The new commissions form part of a wider programme of work by The Space which supports artists and arts organisations across the UK to develop their digital capacity and reach wider audiences with their work through online and broadcast distribution.
Digital innovation
The BBC’s online platform for live events - which has brought Olympic sporting moments at Rio 2016, unforgettable performances from the Pyramid stage from a glorious Glastonbury to up-to-minute moments from the EU Referendum and US Presidential election - will now be shared with arts and cultural organisations.
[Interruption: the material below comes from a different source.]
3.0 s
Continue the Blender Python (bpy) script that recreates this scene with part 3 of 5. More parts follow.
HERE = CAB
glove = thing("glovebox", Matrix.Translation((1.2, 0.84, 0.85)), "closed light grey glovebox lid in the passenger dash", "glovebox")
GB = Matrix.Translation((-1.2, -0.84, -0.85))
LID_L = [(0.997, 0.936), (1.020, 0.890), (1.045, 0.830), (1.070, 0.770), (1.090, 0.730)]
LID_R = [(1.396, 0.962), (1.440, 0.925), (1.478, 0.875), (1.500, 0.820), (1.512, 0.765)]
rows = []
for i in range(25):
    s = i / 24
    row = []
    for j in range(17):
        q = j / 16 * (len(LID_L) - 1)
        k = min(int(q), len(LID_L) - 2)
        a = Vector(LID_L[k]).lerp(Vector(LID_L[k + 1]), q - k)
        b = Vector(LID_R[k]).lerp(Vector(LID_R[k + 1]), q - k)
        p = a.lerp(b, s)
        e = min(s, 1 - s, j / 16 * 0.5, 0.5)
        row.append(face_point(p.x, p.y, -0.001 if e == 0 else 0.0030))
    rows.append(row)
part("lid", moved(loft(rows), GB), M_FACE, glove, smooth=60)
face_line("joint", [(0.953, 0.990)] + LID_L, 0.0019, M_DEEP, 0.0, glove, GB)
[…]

Starting with Manchester International Festival, Hay Festival and the Edinburgh festivals this year, the BBC will begin transforming how it brings even more live moments to audiences around the UK, not just those at these festivals.
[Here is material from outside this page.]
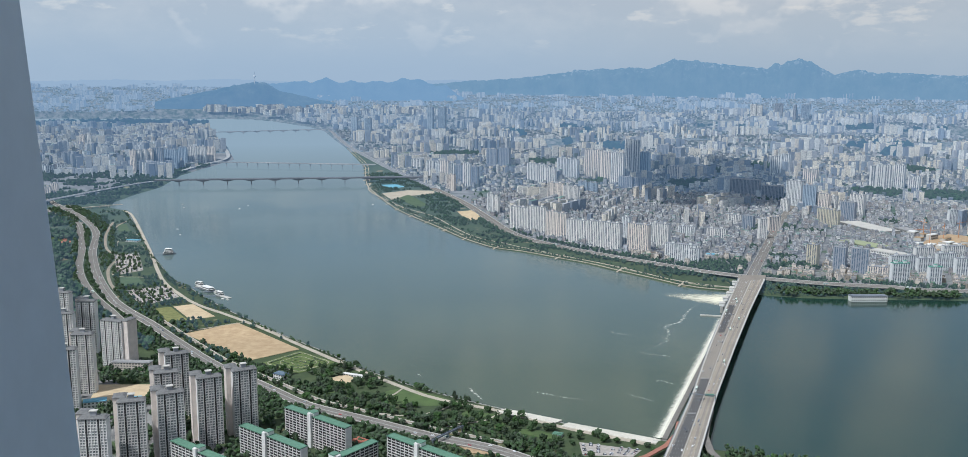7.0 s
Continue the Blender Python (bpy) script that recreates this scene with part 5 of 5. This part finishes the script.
jet = Solid().box(0, 0, -0.6, 26, 5, 1.5).make("jetty", M["wall_white"])
place_all(tagged(jet, "narrow white floating jetty moored at the bank", "jetty", "jetties"), [spot(x - 8, y - 12, 0.0, -58) for x, y in smooth([(-125, 2760), (-44, 2640), (38, 2500), (85, 2440)], 32)])
tagged(ribbon("bank_wall", offset(SOUTH[5:26], 5), 1.2, 1.9, M["concrete"], 1.5), "grey stone bank wall along the riverside park", "bank wall", kind="structure")
for n, (a, b) in enumerate((((26, 1208), (104, 1166)), ((112, 1157), (228, 1100)))):
    top = thing("river_steps", "broad pale stone steps down to the water", "steps", kind="structure")
    t = np.array((b[0] - a[0], b[1] - a[1]), float)
    L = np.hypot(*t)
    t /= L
    nr = np.array((-t[1], t[0]))
    for k in range(7):
        m = (np.array(a) + np.array(b)) / 2 + nr * (k * 3.8 - 13)
        Solid().box(*m, -2, L, 3.8, 8.6 - 0.75 * k, math.degrees(math.atan2(t[1], t[0]))).make("step", M["steps"], top)
patch("car_park", [(124, 1092), (200, 1068), (186, 1048), (124, 1052)], 5.6, M["lot"], "riverside car park by the bridge with parked cars", "parking lot")
patch("play_court", [(-237, 1333), (-216, 1354), (-193, 1326), (-213, 1305)], 5.7, M["sand_pale"], "round sandy play court", "play court")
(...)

This technology will also underpin another collaborative arts moment for autumn, #OperaPassion will be a major digital festival developed by BBC Arts in collaboration with The V&A, the Royal Opera House and major UK opera companies with support from the British Council. The festival will feature live stream events, archive gems and inspiring new content, inviting everyone to experience opera and the emotions and excitement which the art form evokes.
In other disciplines, Scottish Ballet is collaborating with the BBC as they pioneer a new way to experience dance, using 360 degree technology to create the film The Perfect Place.
A Culture UK digital working group will bring digital pioneers from the cultural sector together with BBC Research and Development and major technology partners to support new experiences around performance, live events and museum collections. Together, they will build on BBC’s work in virtual reality and immersive storytelling to deliver incredible new experiences for audiences.